GST Collections Second Highest Since Inception & E-way Bill Generation To Lowest in Five Months

GST collections for November 2021 went up by 25% YoY to INR. 1.31 Tn. It is the second-highest collection since the implementation of GST.

Various policy and administration measures are taken to improve compliance contribute more to the increase In GST collection. A large number of initiatives undertaken in the last one year like enhancement of system capacity, nudging non-filers after the last date of filing of returns, auto-population of returns, blocking of e-way bills, and passing of input tax credit for non-filers has led to consistent improvement in the filing of returns over the last few months.

E-way bill generation touched a five-month low in November, indicating a moderation in good dispatches post festival. We will have to be wary and expectant to demonstrate whether this fall in e-way bills is expressive of waning in the pent-up demand post the festive season or from the higher number of holidays in the early part of November.

Manufacturing continues its ride in the expansionary zone for the fifth month straight

The Indian manufacturing sector continues expansion aided by recovering domestic demand, improving market conditions & successful marketing. Factory orders expand at the fastest pace since February. Output increased at the fastest pace in nine months.

The rate of expansion was substantial and surpassed the long term average by 11%. Upbeat business confidence and projects in the pipeline should also support production in the coming month. Increasing input prices continue to pose a challenge to manufacturers where the ability to pass costs will remain critical to manufacturer earnings and incentivize further capital expenditure.

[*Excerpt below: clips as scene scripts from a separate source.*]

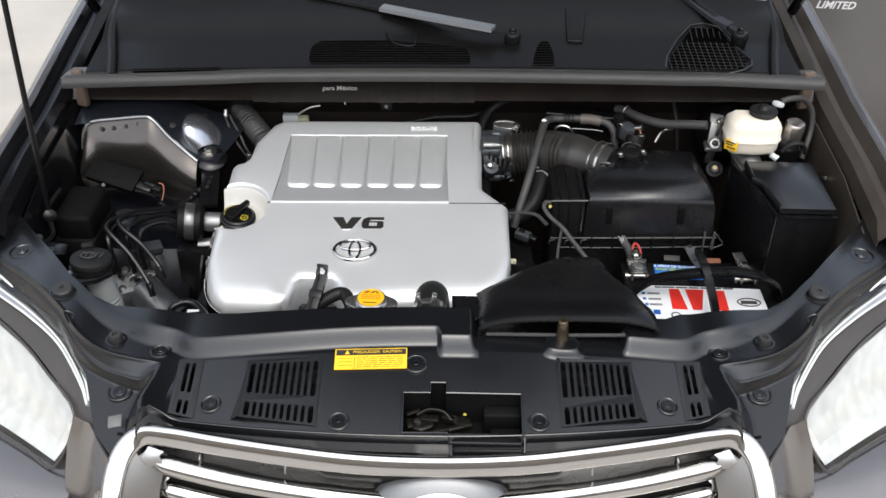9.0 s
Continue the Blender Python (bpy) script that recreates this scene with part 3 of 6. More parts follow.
    part("corner_filler", loft([[(s * 0.476, 0.012, 0.935), (s * 0.500, 0.060, 0.938), (s * 0.516, 0.105, 0.950), (s * 0.545, 0.150, 0.958)], [(s * 0.500, 0.030, 0.925), (s * 0.534, 0.078, 0.922), (s * 0.555, 0.112, 0.930), (s * 0.58, 0.145, 0.940)]], thick=0.003), LAMPCASE, shell)
    if s < 0:
        # pale tab stands in for sky reflected by the floor's front edge
        part("corner_reflection", box((s * 0.458, 0.036, 0.9575), (0.020, 0.020, 0.006), 0.002, (14, s * 6, s * -10)), SKY_GLINT, shell, "pale tab painted as the sky reflection at the cover corner")

# bay walls
back = []
for x in [-0.76 + 1.52 * i / 24 for i in range(25)]:
    back.append([(x, 0.826, 1.119), (x, 0.860, 1.116), (x, 0.904, 1.108), (x, 0.880, 1.084), (x, 0.854, 1.063), (x, 0.90, 1.045), (x, 0.965, 0.98), (x, 0.985, 0.80), (x, 0.985, 0.35)])
part("firewall", loft(back, thick=0.003), FIREWALL, shell)
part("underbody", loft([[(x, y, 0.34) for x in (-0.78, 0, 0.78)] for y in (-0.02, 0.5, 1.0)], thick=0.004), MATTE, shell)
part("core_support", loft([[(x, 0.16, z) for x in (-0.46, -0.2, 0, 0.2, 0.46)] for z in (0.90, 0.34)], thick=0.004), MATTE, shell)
# brighter stamped lip below the cowl with bends
lip2 = []
for i in range(181):
    x = -0.385 + 0.45 * i / 180
    w = 0.6 * sum(h * sstep(1 - abs(x - c) / r) for c, r, h in ((-0.345, 0.016, 0.006), (-0.300, 0.012, 0.005), (-0.262, 0.008, 0.003), (-0.185, 0.010, 0.003), (-0.128, 0.014, 0.006), (-0.085, 0.010, 0.005), (-0.045, 0.012, 0.006), (-0.018, 0.007, 0.005), (0.030, 0.014, 0.004)))
    lip2.append([(x, 0.894, 1.102), (x, 0.876 - w, 1.0885), (x, 0.860 - w, 1.0770), (x, 0.844 - w, 1.0660), (x, 0.840 - w, 1.0625), (x, 0.846, 1.059)])
part("stamped_lip", loft(lip2, thick=0.002), mat("grey_primer_metal", (0.066, 0.058, 0.052), 0.24, 0.55, 0.1, 300, 0.25), shell, "grey stamped sheet-metal lip")
FADED = mat("faded_white_print", (0.75, 0.72, 0.70), 0.5)
part("printed_line", letters("para M\u00e9xico", 0.0135, pose(-0.2095, 0.8625, 1.0825, 36, 0, 1.0), 1.05, 0.0004, 0.00025), FADED, shell, "white printed words")

# hood, raised on its rod
hood = []
for k in range(11):
    v = k / 10
    row = []
    for i in range(17):
        u = -1 + i / 8
        w = 1.10 * v * (1 - 0.30 * abs(u) ** 3 * v)
        row.append((u * lerp(0.78, 0.62, w), 0.99 - 0.58 * w + 0.03 * math.sin(math.pi * min(1.0, w)), 1.30 + 0.80 * w - 0.02 * u * u))
    hood.append(row)
part("hood", loft(hood, thick=0.02), MATTE, shell, "raised dark grey hood panel")
for s in (-1, 1):
    part("hinge_arm", tube([(s * 0.80, 1.20, 1.12), (s * 0.80, 1.12, 1.22), (s * 0.79, 1.04, 1.29), (s * 0.76, 0.97, 1.33)], 0.012, 8), BAYPAINT, shell)

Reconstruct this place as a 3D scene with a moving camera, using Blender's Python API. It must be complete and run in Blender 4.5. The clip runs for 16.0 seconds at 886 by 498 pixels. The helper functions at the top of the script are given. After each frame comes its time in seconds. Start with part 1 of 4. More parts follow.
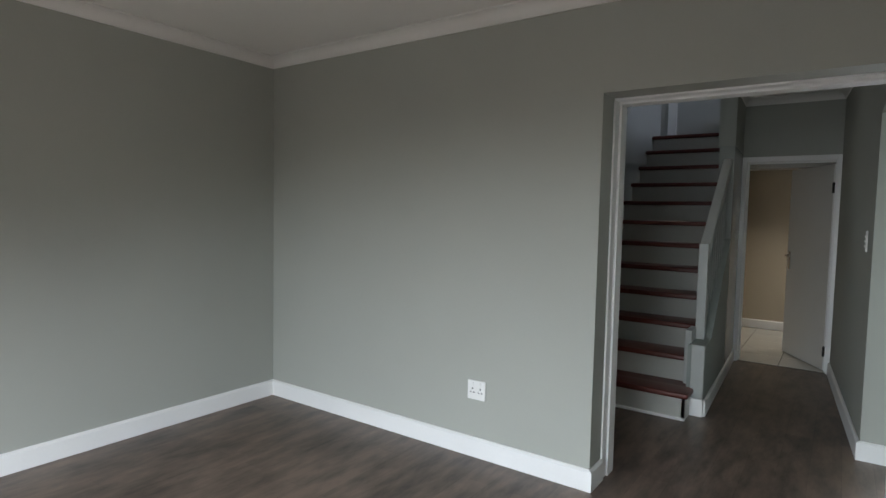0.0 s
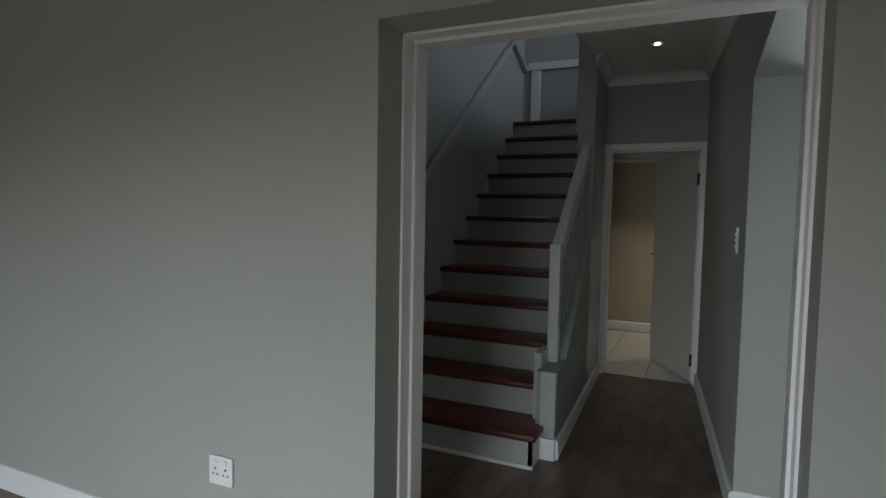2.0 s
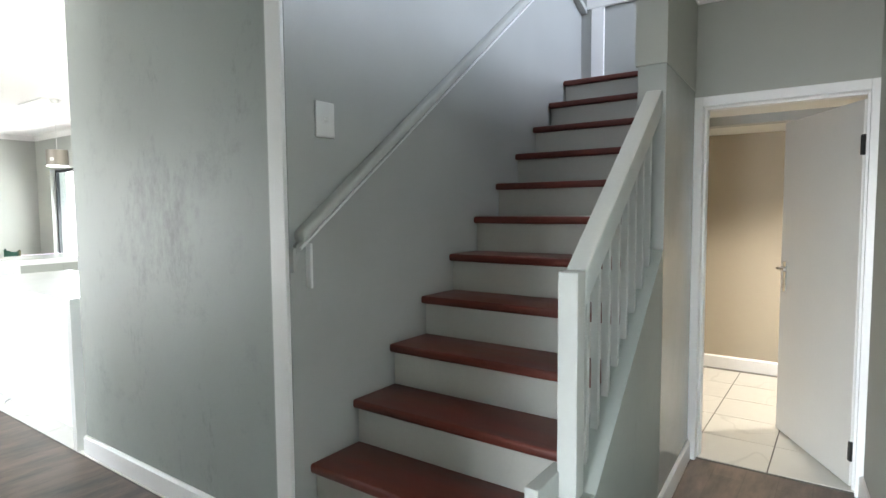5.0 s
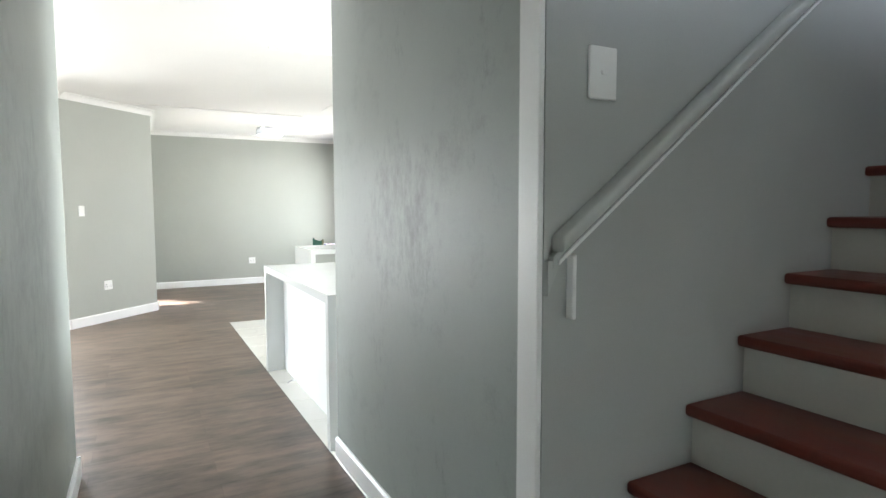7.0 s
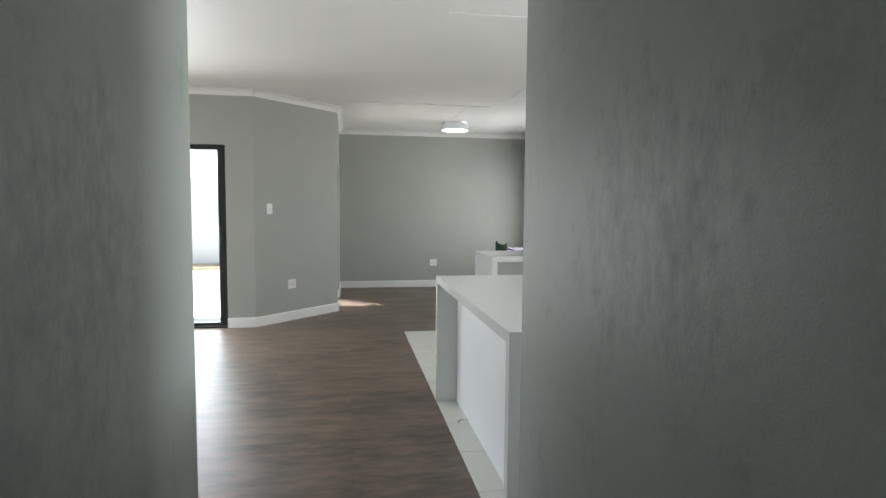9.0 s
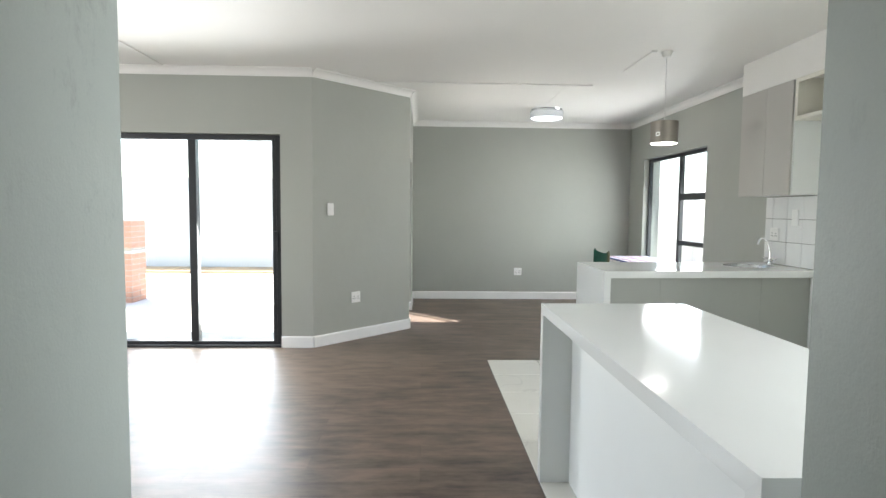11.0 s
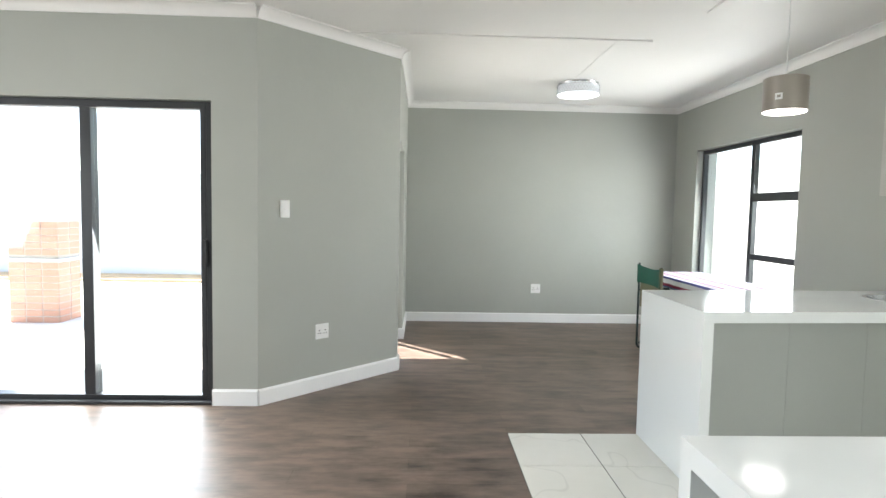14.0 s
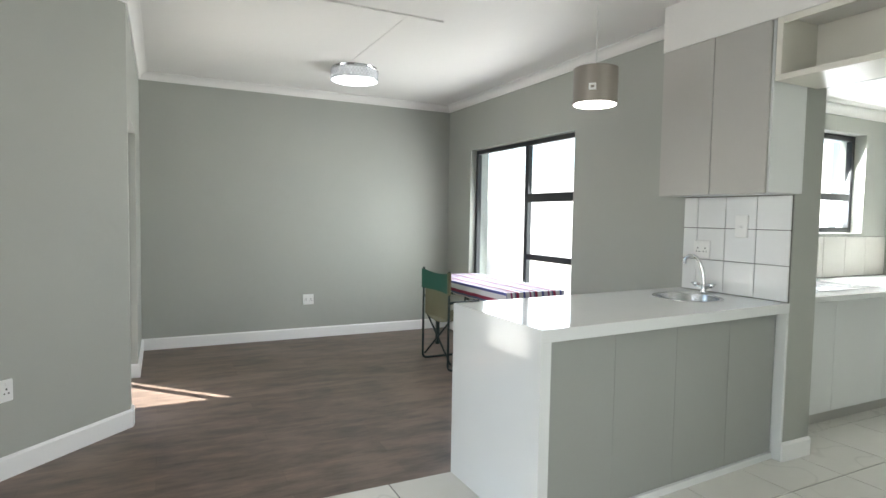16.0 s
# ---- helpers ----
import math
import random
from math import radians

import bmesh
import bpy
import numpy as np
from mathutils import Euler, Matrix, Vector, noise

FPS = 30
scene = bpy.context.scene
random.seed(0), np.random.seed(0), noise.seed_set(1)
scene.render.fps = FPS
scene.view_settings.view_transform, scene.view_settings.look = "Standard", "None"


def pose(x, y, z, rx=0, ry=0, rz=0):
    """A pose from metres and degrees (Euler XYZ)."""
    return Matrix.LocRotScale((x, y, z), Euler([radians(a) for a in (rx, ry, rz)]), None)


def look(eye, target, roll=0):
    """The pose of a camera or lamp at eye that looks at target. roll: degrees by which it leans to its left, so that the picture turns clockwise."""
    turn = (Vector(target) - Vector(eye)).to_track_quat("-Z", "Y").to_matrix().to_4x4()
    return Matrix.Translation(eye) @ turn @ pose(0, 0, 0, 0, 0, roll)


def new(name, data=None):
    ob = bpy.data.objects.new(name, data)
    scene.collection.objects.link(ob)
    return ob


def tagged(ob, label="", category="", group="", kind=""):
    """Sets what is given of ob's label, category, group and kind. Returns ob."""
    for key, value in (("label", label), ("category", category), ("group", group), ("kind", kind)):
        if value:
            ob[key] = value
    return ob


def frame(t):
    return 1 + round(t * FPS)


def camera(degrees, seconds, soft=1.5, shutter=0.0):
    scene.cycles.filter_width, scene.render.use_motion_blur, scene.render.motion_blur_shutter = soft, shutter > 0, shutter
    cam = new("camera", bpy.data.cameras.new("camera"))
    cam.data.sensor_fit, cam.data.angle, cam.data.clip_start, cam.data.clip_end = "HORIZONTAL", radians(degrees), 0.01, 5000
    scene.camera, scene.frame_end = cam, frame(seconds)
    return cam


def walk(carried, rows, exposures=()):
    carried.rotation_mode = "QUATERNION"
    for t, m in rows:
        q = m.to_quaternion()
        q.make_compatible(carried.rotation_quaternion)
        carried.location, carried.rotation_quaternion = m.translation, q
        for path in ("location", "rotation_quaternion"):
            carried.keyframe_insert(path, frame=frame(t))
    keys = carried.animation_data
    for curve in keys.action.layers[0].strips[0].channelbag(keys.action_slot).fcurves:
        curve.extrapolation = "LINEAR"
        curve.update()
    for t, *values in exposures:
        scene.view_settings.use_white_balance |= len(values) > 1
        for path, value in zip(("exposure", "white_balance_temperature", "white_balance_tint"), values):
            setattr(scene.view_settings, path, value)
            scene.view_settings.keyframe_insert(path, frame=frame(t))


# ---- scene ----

Industrial production dips; mostly attributable to fading of favourable base effect

IIP fell by -2.6 percent on a sequential basis and grew by 3.1 percent YoY. Unfavorable base & slowdown in industrial activities led to the loss in Index on a sequential basis.

Supply side issues, heavy rains during September impacted mining activities and led to lower power production. Electricity production & mining activities contracted by -11.0 percent & -8.4 percent respectively on a sequential basis, which was the primary reason for the overall fall in Index on an MoM basis.

We expect the Efficient implementation of public policies can be expected to bolster the economy at large and trickle into the PMI charts.